Mui初入荷のイエメン。これは一度体験していただきたい!
なんでこれまで扱わなかったかというと、理由は単純。
良いものが無いから。
可もなく不可もなく、じゃないんです。
不可な要素があり過ぎるコーヒーしかない!
そんな状況です。
そもそもイエメンのコーヒーはなぜ品質に難有りなものばかりなんでしょう?いくつか理由がありますが大きな要因として挙げられるのは2つ。
1.農家がドライチェリー(収穫して乾燥したコーヒーの実)を家に保管し、必要に応じて販売し現金収入を得るのが一般的。そのため新豆(ニュークロップ)という概念は一般的でなかった。
2.未完熟な実の混入が多い。
まず1について。コーヒーは米と同じで新しい方が状態は良いです。他の産地を見ると新豆しか取引されません。何年も経ったものをオールドビーンズ(クロップ)などと言って良いと意見もまれにありますが、劣化しかしません。個性も失われます。
そしてやっかいなのが2。コーヒーの木はさくらんぼのような実が生りますが、その中にコーヒー豆(種)が2粒入っています。質を考えれば完熟したものを収穫することが必須です。
コーヒー豆を取り出した果肉や果皮はたい肥にしたり、イエメンではギシル、他の国ではカスカラティーと言われますがお茶の用に飲んだりします。イエメンの農家にとってギシルの収入は重要なんですが、良いギシルを作るには青い実を摘むことが大事だそうで…。なので完熟した実を摘むのを拒みがち。青い実を摘めば良いギシルが高値で売れるしコーヒー豆も売れるしで農家にとっては良いわけです。完熟なんて摘んでたら収入が減ってしまうじゃないか!と。
そんな状況を一変させたのがイエメンで2016に設立されたキマコーヒー。ひとことで言うと当たり前のことを当たり前にやり切っている会社です。(これがコーヒー業界では本当にむずかしい…。)
まずひとつめ。イエメンの7カ所に選別・乾燥場を有する拠点を所有。農家から直接チェリーを買い付けているため、生産年度とトレサビリティ双方が明確。
ふたつめは熟度管理の徹底。未完熟や過熟なチェリーの混ざっている場合は買い付け段階で取り除いてから受け入れ。熟度管理の指導も兼ね、除去は農家自身で行ってもらっている。完熟チェリーのみを買い取る代わりに、価格は高値を提示しています。特に品質が優れている生豆が高値で売れた、という場合には追加プレミアムも支払っています。
さらにコーヒー豆の遺伝子検査もした結果、2020年8月イエメニアというあたらしい品種を発見!ティピカ系、ブルボン系いずれにも属さず、イエメン国内で独自に発展を遂げた品種でイエメニアと名づけられました。

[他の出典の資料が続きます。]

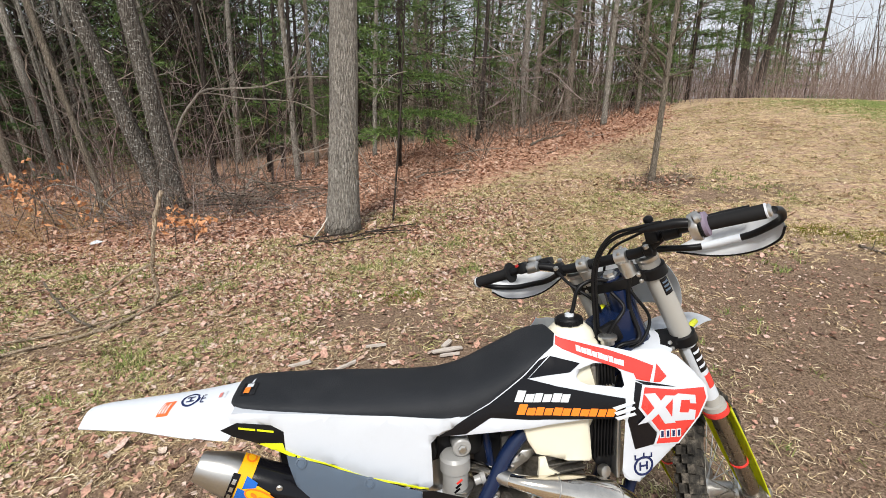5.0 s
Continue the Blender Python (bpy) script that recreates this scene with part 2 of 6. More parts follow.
# ---- mesh helpers ----
class Soup:
    """Vertices and faces gathered for one mesh."""

    def __init__(self):
        self.v, self.f = [], []

    def add(self, verts, faces):
        k = len(self.v)
        self.v.extend(verts)
        self.f.extend([tuple(i + k for i in f) for f in faces])

    def tube(self, pts, radii, sides=8, closed=True, wobble=0.0, rng=None):
        """A tube along pts; radii is a number or a list."""
        pts = [Vector(p) for p in pts]
        if not isinstance(radii, (list, tuple)):
            radii = [radii] * len(pts)
        k = len(self.v)
        up = None
        for i, p in enumerate(pts):
            d = (pts[min(i + 1, len(pts) - 1)] - pts[max(i - 1, 0)])
            d = d.normalized() if d.length > 1e-9 else Vector((0, 0, 1))
            if up is None:
                up = d.orthogonal().normalized()
            up = (up - d * up.dot(d))
            up = up.normalized() if up.length > 1e-6 else d.orthogonal().normalized()
            side = d.cross(up)
            for j in range(sides):
                a = 2 * math.pi * j / sides
                r = radii[i] * (1 + (rng.uniform(-wobble, wobble) if rng else 0))
                self.v.append(tuple(p + (up * math.cos(a) + side * math.sin(a)) * r))
        for i in range(len(pts) - 1):
            for j in range(sides):
                a, b = k + i * sides + j, k + i * sides + (j + 1) % sides
                self.f.append((a, b, b + sides, a + sides))
        if closed:
            self.f.append(tuple(k + j for j in reversed(range(sides))))
            e = k + (len(pts) - 1) * sides
            self.f.append(tuple(e + j for j in range(sides)))

    def data(self, name, material, smooth=True):
        me = bpy.data.meshes.new(name)
        me.from_pydata(self.v, [], self.f)
        me.materials.append(material)
        if smooth:
            me.shade_smooth()
        return me

    def part(self, name, material, parent=None, label="", smooth=True):
        ob = new(name, self.data(name, material, smooth))
        if parent is not None:
            ob.parent = parent
        return tagged(ob, label)


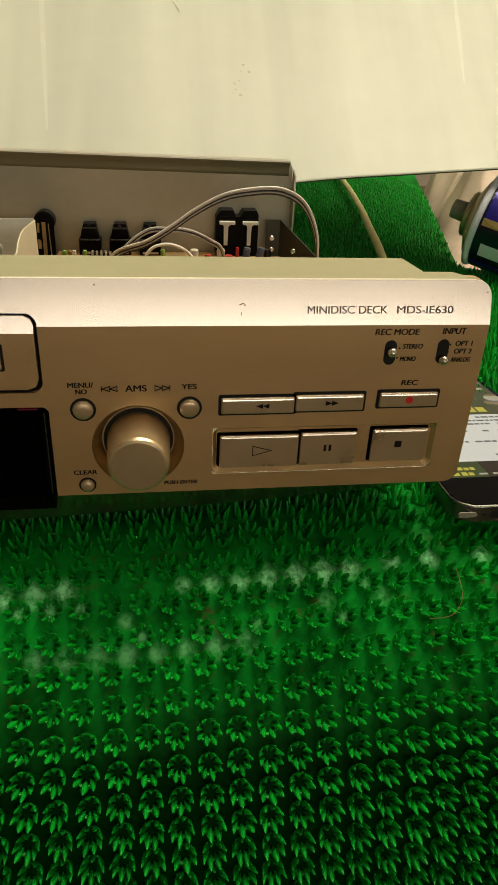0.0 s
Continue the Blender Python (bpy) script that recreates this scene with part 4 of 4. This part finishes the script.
for x, y, w in ((-0.0345, 0.0950, 0.0010), (-0.0290, 0.0945, 0.0010), (-0.0262, 0.0925, 0.0022), (-0.0185, 0.0915, 0.0010), (0.0310, 0.0860, 0.0024)):
    slab("cover_hole", [(x - w, y - 0.0008), (x + w, y - 0.0008), (x + w, y + 0.0008), (x - w, y + 0.0008)], ZC, ZC + 0.0002, GAP)


# flat ribbon cable standing on edge, turning forward at its end
def standing_strip(pts, thick, z0, z1):
    q = smooth_path([(x, y, 0) for x, y in pts], 6)
    return prism(bmesh.new(), [(p.x, p.y) for p in q] + [(p.x + thick[0], p.y + thick[1]) for p in reversed(q)], "z", z0, z1)


ribbon = part("flat_ribbon_cable", standing_strip([(0.0225, 0.1956), (0.0300, 0.1958), (0.0420, 0.1962), (0.0500, 0.1968), (0.0546, 0.1970)], (0, 0.0006), 0.0600, 0.0943), RIBBON, deck, "pale flat ribbon cable standing on edge")
part("ribbon_fold", standing_strip([(0.0548, 0.1968), (0.0532, 0.1850), (0.0521, 0.1730), (0.0532, 0.1520), (0.0553, 0.1330), (0.0556, 0.1200)], (0.0006, 0), 0.0600, 0.0938), FOLD, ribbon, "folded cream end of the ribbon")
part("white_tab", prism(bmesh.new(), [(0.0405, 0.0780), (0.0462, 0.0780), (0.0462, 0.0915), (0.0456, 0.0925), (0.0411, 0.0925), (0.0405, 0.0915)], "y", 0.1500, 0.1512, 0.0002), WHITE_PLASTIC, deck, "white plastic tab")

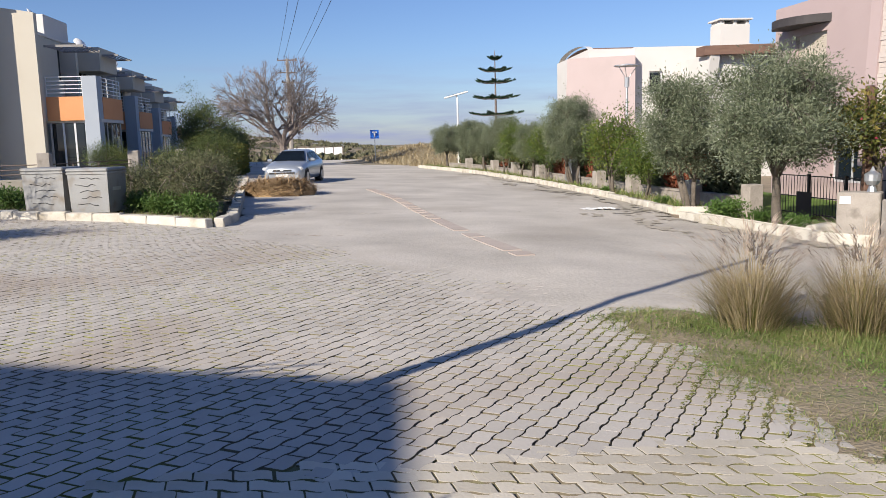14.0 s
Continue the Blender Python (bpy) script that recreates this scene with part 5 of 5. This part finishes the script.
def car():
    c = thing("parked_car", "silver five-door hatchback parked facing the lane", "car", at=(-4.75, 54.4, g(-4.7, 54.4)), turn=-11)
    # body from cross sections: (y, half width, sill, waist, roof half width, roof)
    prof = [(-2.12, 0.62, 0.30, 0.62, None, None), (-2.05, 0.78, 0.22, 0.72, None, None), (-1.7, 0.86, 0.20, 0.83, None, None), (-1.1, 0.885, 0.20, 0.93, None, None), (-0.75, 0.885, 0.20, 0.97, None, None), (1.4, 0.885, 0.2, 1.0, None, None), (1.95, 0.82, 0.24, 0.98, None, None), (2.12, 0.7, 0.3, 0.85, None, None)]
    bm = bmesh.new()
    rings = []
    for yy, w, s, z, _, _ in prof:
        sec = [(-w * 0.94, s), (-w, s + 0.18), (-w, (s + z) / 2 + 0.08), (-w * 0.96, z - 0.06), (-w * 0.84, z), (0, z + 0.05), (w * 0.84, z), (w * 0.96, z - 0.06), (w, (s + z) / 2 + 0.08), (w, s + 0.18), (w * 0.94, s), (0, s - 0.02)]
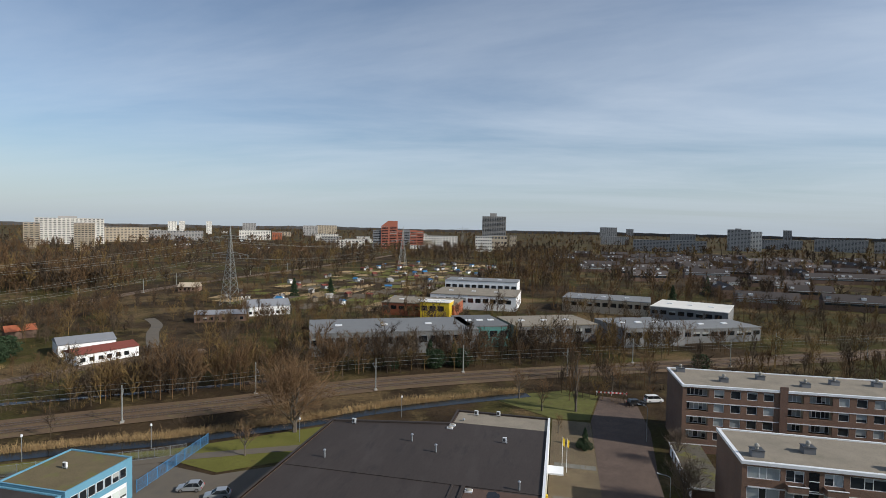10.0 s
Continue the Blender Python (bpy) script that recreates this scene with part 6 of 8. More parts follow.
hrng = random.Random(12)
for row in range(12):
    for col in range(9):
        x = -40 + col * 48 + hrng.uniform(-9, 9) + row * 6
        y = 400 + row * 46 + hrng.uniform(-10, 10)
        if hrng.random() < 0.33 or (row < 3 and col < 3 and x < 60):
            continue
        terrace(x, y, hrng.choice((5, 6, 7)), hrng.choice((0, 0, 12, 90, -15)), hrng)
for x, y, n, rz in ((115, 350, 6, -8), (165, 352, 7, -8), (212, 372, 5, 10), (250, 390, 5, 10), (300, 370, 6, 0), (330, 420, 6, 0)):
    terrace(x, y, n, rz, hrng)
for k in range(24):
    b, dist = radians(hrng.uniform(-160, -140)), hrng.uniform(900, 2100)
    terrace(dist * math.cos(b), dist * math.sin(b), 7, hrng.uniform(0, 180), hrng)
for k in range(20):
    b, dist = radians(hrng.uniform(112, 176)), hrng.uniform(800, 1500)
    terrace(dist * math.cos(b), dist * math.sin(b), 6, hrng.uniform(0, 180), hrng)
house(-157, 150, 16, 12, 4.0, 55, "far_dark", "white_wall", "white bungalow with a grey roof", 0.12)
house(-143, 143, 18, 9, 3.4, 68, "red_roof", "white_wall", "white bungalow with a red tiled roof", 0.14)
house(-142, 238, 20, 14, 4.5, 40, "far_dark", "white_wall", "white bungalow with a grey roof", 0.18)
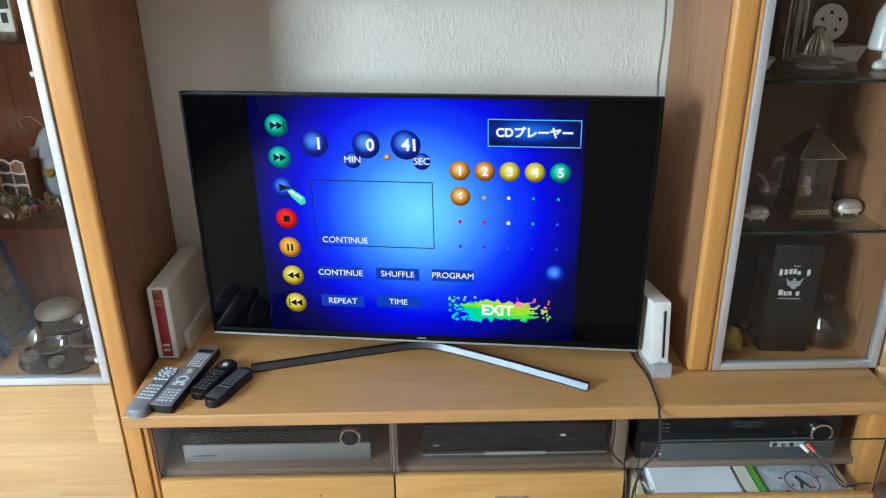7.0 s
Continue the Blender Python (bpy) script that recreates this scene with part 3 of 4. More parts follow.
def outline(name, u0, u1, v0, v1, w, material):
    bm = bmesh.new()
    for a, b, c, d in ((u0, u1, v1 - w, v1), (u0, u1, v0, v0 + w), (u0, u0 + w, v0 + w, v1 - w), (u1 - w, u1, v0 + w, v1 - w)):
        box(a, b, -0.0014, -0.001, c, d, bm=bm)
    tv_part(name, bm, material, screen)


outline("picture_frame", -0.2405, 0.0485, 0.2545, 0.4215, 0.0021, L_LINE)
tv_part("title_box", box(0.1755, 0.3820, -0.001, -0.0006, 0.509, 0.572), lit_ball("title_glow", (0.0, 0.02, 0.30), (0.02, 0.16, 0.75)), screen)
outline("title_border", 0.1755, 0.3820, 0.509, 0.572, 0.0022, L_SKY)
say("CDプレーヤー", 0.2795, 0.541, 0.0265, bold=0.0010)
say("CONTINUE", -0.168, 0.270, 0.0218, bold=0.0)
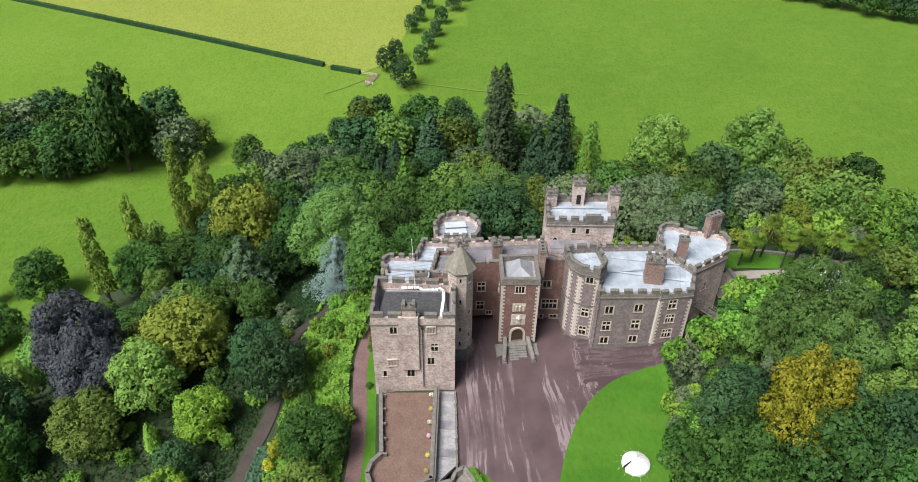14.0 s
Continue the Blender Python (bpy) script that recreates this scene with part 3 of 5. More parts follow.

そして今回入荷したのはガルビ村で栽培されたイエメニア品種のロットです。もちろんキマコーヒーが手がけたもの。もうね、飲んだ瞬間感動しました。同時に困惑(?)も。これまでMuiが扱ったどのコーヒーとも似ていない、なんと表現したらいいのか悩んでしまうような個性があるんです。フルーティとも言えるし、スパイシー。ワインや蒸留酒のような感覚もありローズヒップにも似ているような。
一般的なイエメンにあるネガティブさはゼロ。価格は高いですがそれでも飲む価値は十二分にあります。コーヒーの歴史上はじめて登場した欠点無しのイエメン。必飲です。
余談ですが「モカ」という言葉の定義、ご存知ですか?
銘柄のように扱われていますが「イエメンとエチオピアのコーヒー」という定義なんです。その昔、イエメンのモカと言う港町からこの2つの国のコーヒーが輸出されていたのがその由来。つまり全く意味無し!な定義です。
ただ、そのモカ港での扱いが悪く、生豆が発酵してしまってぬか漬けのような香りがするもんで、それが「モカフレーバー」なんて言われるようになったとも。イエメンのモカマタリはかなり有名ですが、すさまじいほどの欠点豆の混入率!欠点豆を取りのぞいたら半分以上は捨てることになります。しかも取りのぞいたところで美味しくない。それどころか体調が悪くなってしまうのでぼくは飲めません…。